======== Dataset records ========

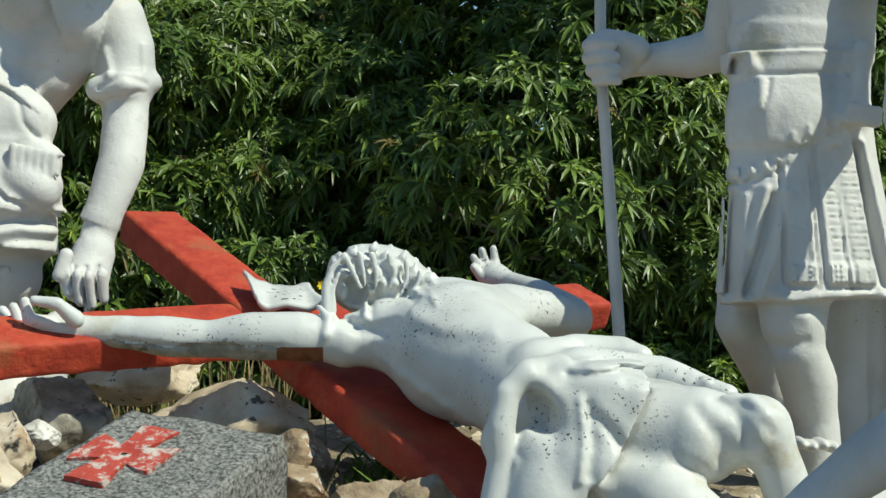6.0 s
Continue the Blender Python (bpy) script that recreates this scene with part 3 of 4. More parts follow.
def lying_figure():
    c = Clay((-0.72, 1.95, 0.80), (1.00, 3.66, 1.62), h=0.005)
    # near arm
    c.limb((*(-0.462, 2.951, 1.344), 0.037), (*(-0.406, 2.947, 1.342), 0.028), (*(-0.328, 2.941, 1.337), 0.033), (*(-0.251, 2.935, 1.329), 0.040), (*(-0.173, 2.929, 1.324), 0.037), (*(-0.084, 2.912, 1.331), 0.047), (*(0.004, 2.906, 1.331), 0.048), (*(0.082, 2.910, 1.324), 0.042), k=0.018)
    for a, b, e in (((-0.481, 2.922, 1.355), (-0.513, 2.905, 1.365), (-0.521, 2.906, 1.400)), ((-0.487, 2.943, 1.343), (-0.537, 2.947, 1.352), (-0.551, 2.948, 1.387)), ((-0.496, 2.973, 1.332), (-0.554, 2.988, 1.346), (-0.581, 2.990, 1.379))):
        c.limb((*a, 0.017), (*b, 0.013), (*e, 0.010), k=0.008)
    c.limb((*(-0.423, 2.898, 1.365), 0.017), (*(-0.455, 2.881, 1.396), 0.013), (*(-0.499, 2.884, 1.403), 0.010), k=0.014)
    c.limb((*(0.062, 2.882, 1.368), 0.008), (*(0.057, 2.862, 1.336), 0.009), (*(0.040, 2.882, 1.290), 0.008), k=0.006).limb((*(0.062, 2.882, 1.368), 0.008), (*(0.044, 2.903, 1.389), 0.006), k=0.005)
    c.relief((-0.351, 2.862, 1.326), (-0.254, 2.855, 1.313), (-0.146, 2.847, 1.314), (-0.027, 2.838, 1.314), w=0.004, h=-0.007).relief((-0.275, 2.856, 1.318), (-0.167, 2.848, 1.303), (-0.060, 2.840, 1.300), w=0.004, h=-0.004)
    # trunk
    c.limb((*(0.104, 2.908, 1.321), 0.051), (*(0.182, 2.912, 1.332), 0.073), (*(0.308, 2.822, 1.303), 0.128), (*(0.390, 2.695, 1.268), 0.107), (*(0.447, 2.530, 1.230), 0.094), k=0.03)
    c.lump((0.351, 2.920, 1.382), (0.12, 0.12, 0.055), turn=(0, 8, 0), k=0.04)
    c.relief((0.129, 2.675, 1.297), (0.150, 2.674, 1.338), (0.190, 2.672, 1.379), w=0.014, h=-0.010).relief((0.101, 2.778, 1.363), (0.143, 2.775, 1.352), (0.191, 2.772, 1.363), w=0.008, h=-0.008)
    ribs = sheet((-0.578, 2.786, 1.959), (0.001041, -0.000078, 0.000003), (0.000002, -0.000012, -0.001044))
    for i in range(4):
        c.relief(ribs(715 + 36 * i, 640 + 24 * i), ribs(745 + 36 * i, 670 + 24 * i), w=0.010, h=0.005)
    c.relief((0.221, 2.669, 1.379), (0.272, 2.665, 1.359), (0.354, 2.659, 1.359), w=0.016, h=0.006)
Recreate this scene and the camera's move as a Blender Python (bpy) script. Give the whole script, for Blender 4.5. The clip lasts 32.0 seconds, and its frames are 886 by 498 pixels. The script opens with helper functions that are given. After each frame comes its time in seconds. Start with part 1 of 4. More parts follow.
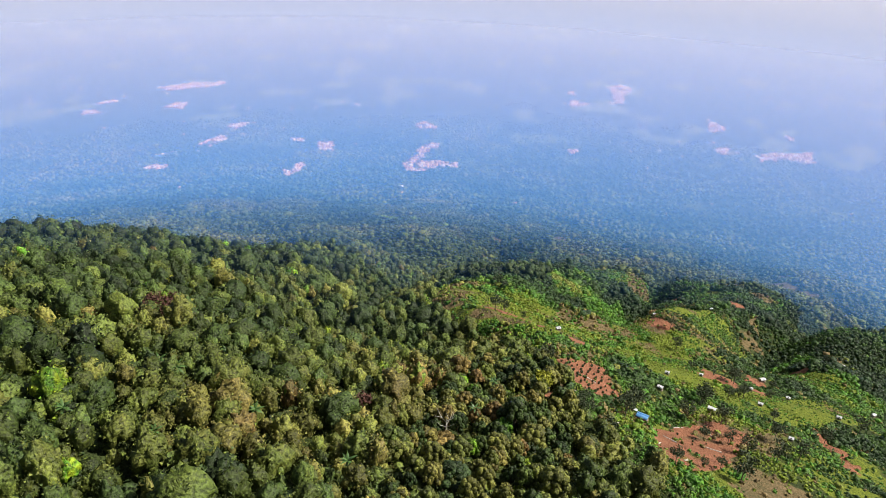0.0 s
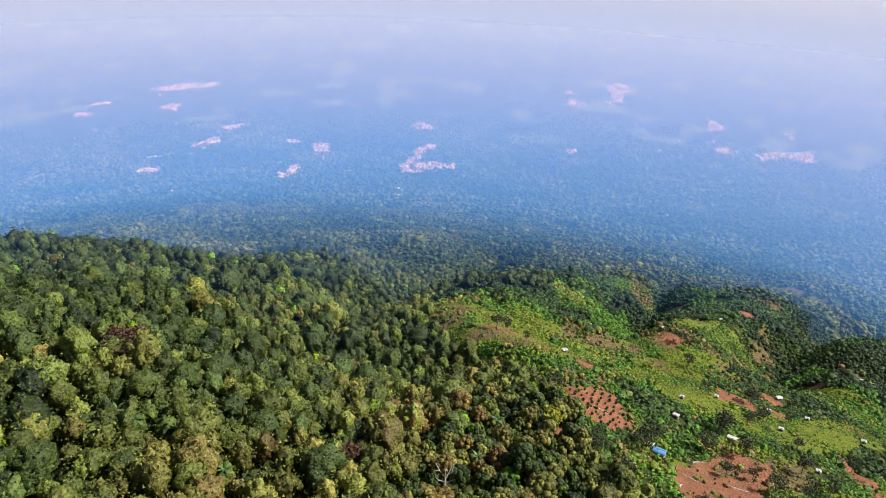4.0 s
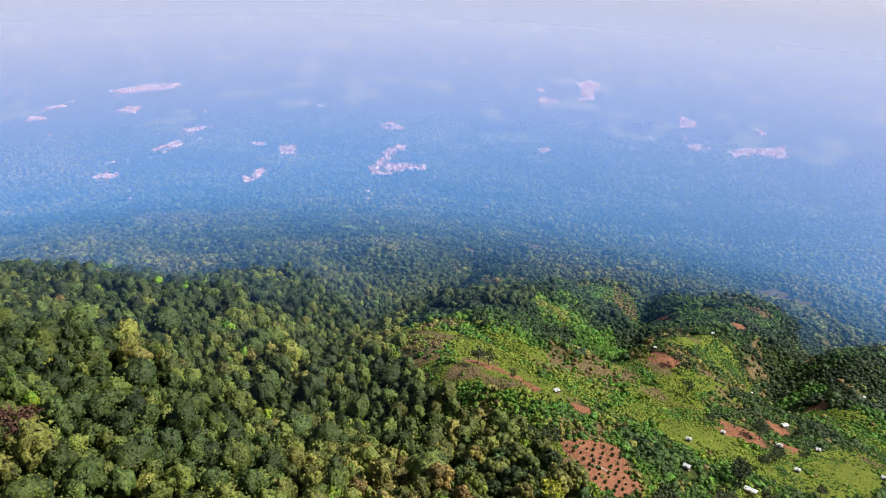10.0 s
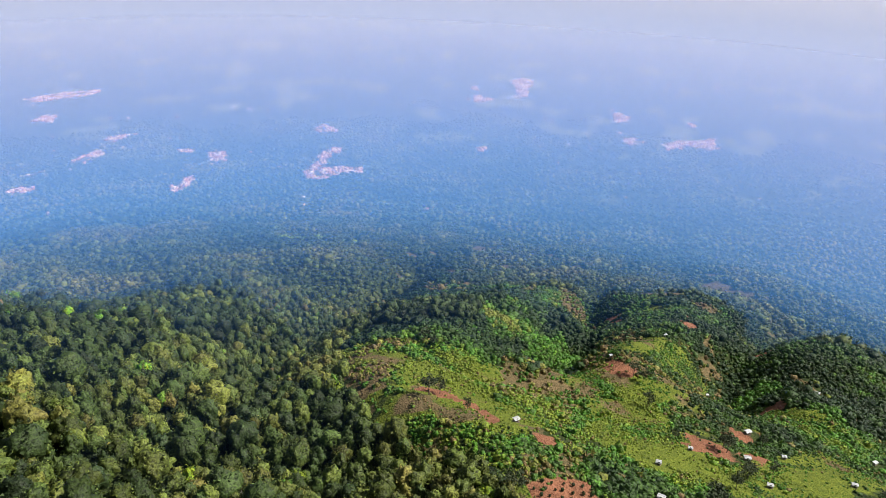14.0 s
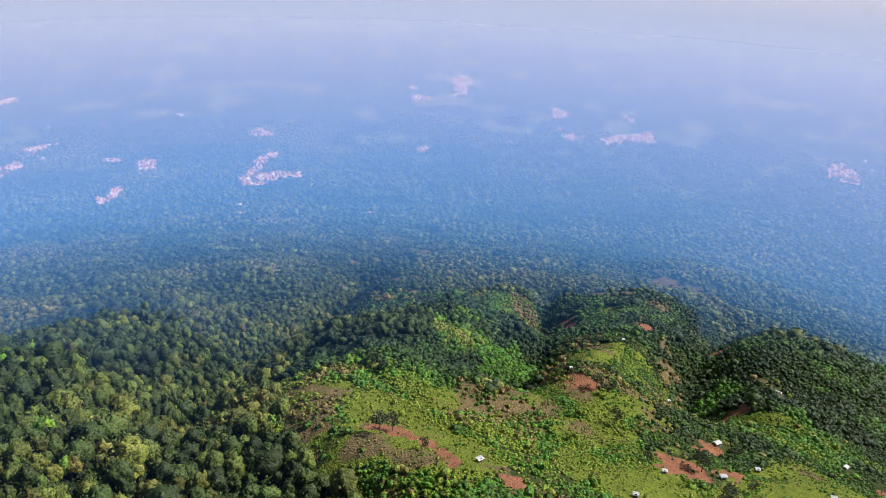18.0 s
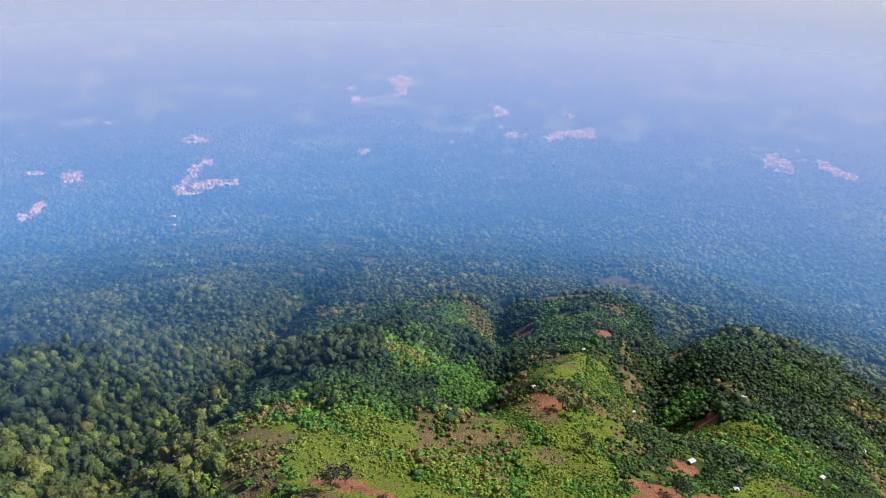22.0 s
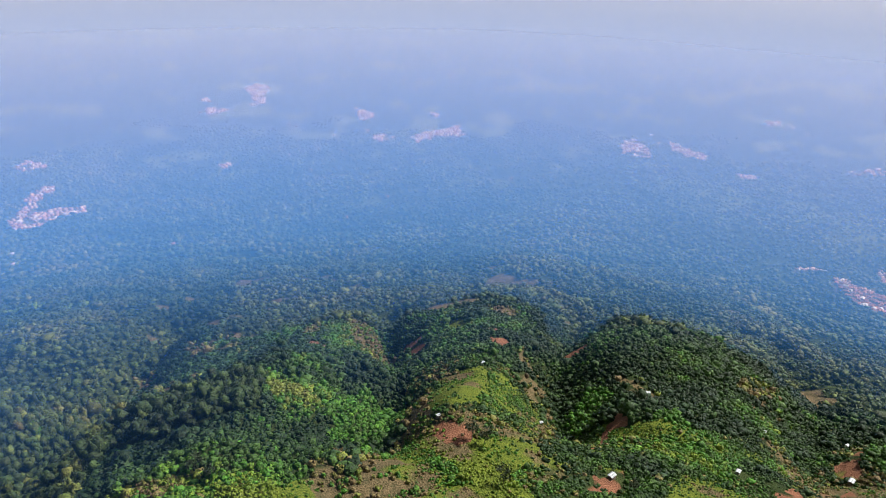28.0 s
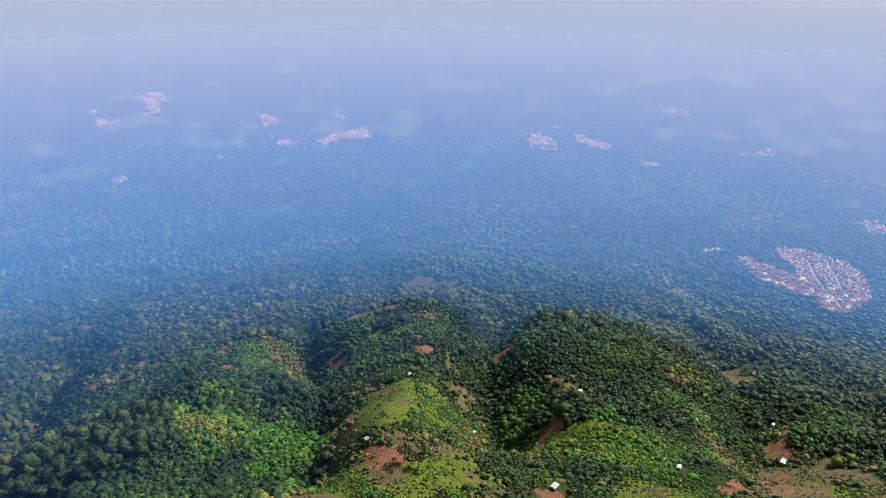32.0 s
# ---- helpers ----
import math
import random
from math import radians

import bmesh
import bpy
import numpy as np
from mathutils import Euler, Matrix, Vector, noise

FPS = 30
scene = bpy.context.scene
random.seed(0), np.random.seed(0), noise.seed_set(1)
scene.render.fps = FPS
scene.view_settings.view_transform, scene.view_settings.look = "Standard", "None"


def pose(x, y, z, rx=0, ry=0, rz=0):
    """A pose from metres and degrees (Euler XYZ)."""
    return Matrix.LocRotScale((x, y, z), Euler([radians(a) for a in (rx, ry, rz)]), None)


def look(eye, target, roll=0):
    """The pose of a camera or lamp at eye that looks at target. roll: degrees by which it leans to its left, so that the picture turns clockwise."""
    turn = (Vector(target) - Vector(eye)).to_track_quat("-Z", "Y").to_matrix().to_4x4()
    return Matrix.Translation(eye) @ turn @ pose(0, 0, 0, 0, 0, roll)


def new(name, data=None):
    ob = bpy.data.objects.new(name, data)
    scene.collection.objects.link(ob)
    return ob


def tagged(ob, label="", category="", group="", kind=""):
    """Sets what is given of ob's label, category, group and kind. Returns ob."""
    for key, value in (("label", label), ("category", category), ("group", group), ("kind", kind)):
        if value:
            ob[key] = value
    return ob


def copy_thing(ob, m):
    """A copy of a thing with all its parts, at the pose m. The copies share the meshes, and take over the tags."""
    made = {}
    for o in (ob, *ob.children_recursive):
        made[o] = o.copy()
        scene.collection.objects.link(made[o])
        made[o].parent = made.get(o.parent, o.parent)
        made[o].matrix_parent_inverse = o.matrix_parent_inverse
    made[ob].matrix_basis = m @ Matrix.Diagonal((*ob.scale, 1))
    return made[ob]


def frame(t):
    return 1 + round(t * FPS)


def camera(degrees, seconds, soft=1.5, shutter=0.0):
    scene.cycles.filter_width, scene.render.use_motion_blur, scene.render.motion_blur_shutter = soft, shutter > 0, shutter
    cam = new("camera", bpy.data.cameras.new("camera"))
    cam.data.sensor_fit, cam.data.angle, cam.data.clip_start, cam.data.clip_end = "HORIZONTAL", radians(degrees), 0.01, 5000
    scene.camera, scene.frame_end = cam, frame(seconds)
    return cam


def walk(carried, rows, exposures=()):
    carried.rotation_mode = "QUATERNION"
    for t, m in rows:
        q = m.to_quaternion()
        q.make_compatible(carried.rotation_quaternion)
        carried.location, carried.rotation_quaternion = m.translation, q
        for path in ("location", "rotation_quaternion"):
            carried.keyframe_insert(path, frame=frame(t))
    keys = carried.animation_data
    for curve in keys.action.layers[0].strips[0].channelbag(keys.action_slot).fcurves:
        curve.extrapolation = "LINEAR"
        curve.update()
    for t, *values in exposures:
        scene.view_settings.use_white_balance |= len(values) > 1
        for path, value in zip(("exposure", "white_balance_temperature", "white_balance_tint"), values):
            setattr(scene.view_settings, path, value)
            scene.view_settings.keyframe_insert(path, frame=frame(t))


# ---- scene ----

========

**Aim:**
Write down exactly the span of lines above from the one containing "return Matrix.Translation(eye) @" to the one containing "made[o].matrix_parent_inverse = o.matrix_parent_inverse", both ends included.

**Solution:**
    return Matrix.Translation(eye) @ turn @ pose(0, 0, 0, 0, 0, roll)


def new(name, data=None):
    ob = bpy.data.objects.new(name, data)
    scene.collection.objects.link(ob)
    return ob


def tagged(ob, label="", category="", group="", kind=""):
    """Sets what is given of ob's label, category, group and kind. Returns ob."""
    for key, value in (("label", label), ("category", category), ("group", group), ("kind", kind)):
        if value:
            ob[key] = value
    return ob


def copy_thing(ob, m):
    """A copy of a thing with all its parts, at the pose m. The copies share the meshes, and take over the tags."""
    made = {}
    for o in (ob, *ob.children_recursive):
        made[o] = o.copy()
        scene.collection.objects.link(made[o])
        made[o].parent = made.get(o.parent, o.parent)
        made[o].matrix_parent_inverse = o.matrix_parent_inverse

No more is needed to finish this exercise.